5.317214951750688e-15

So our model predicts our future data with almost no error as well.

In [13]:
import plotly.plotly as py
from graph import trace_values, plot
model_trace = trace_values(new_random_temperatures, new_predictions, name = 'trained model', mode = 'lines')
new_data_trace = trace_values(new_random_temperatures, new_perfect_customers, name = 'new data')
layout = {'yaxis': {'title': 'customers'}, 'xaxis': {'title': 'temperature'}}
py.plot([new_data_trace, model_trace], layout = layout)

'https://plot.ly/~JeffKatzy/227'

### Summary

In this lesson, we saw a couple things.

First, we saw how to generate a dataset.  To do this, we first created a list of random inputs, our temperatures.  Then we created the corresponding outputs by simply creating outputs that were a function of our inputs.
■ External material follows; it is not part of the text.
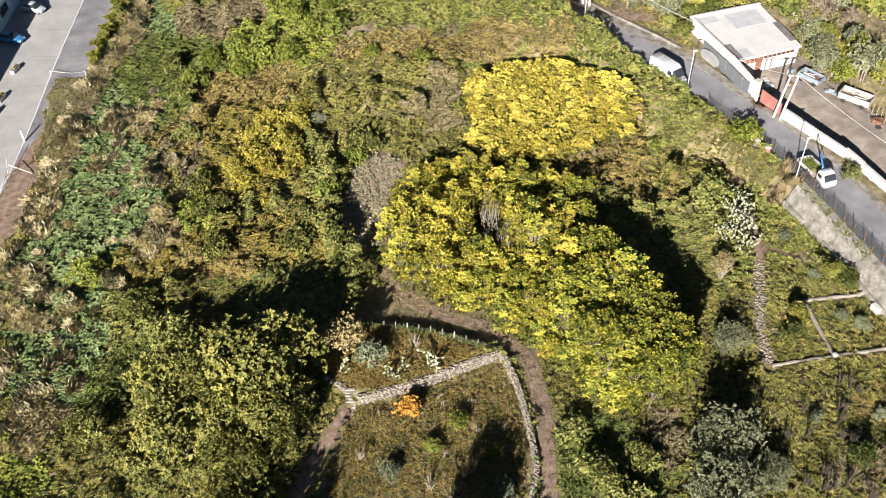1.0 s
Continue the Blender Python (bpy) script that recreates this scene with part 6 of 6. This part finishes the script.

The second thing we saw was what occurs when we train our model on a dataset that perfectly follows a linear equation.  What happens is our model can perfectly discover the underlying model.  We saw this when we trained our model on our dataset.  It perfectly discovered the parameters underlying the data,  $customers = 3*temperature + 10$.  We also saw that saw that our model also predicted data it had not previously seen, so long as the outputs also followed the underlying formula.

We'll use this perfect scenario by way of comparison to see what occurs when we do not have perfect data.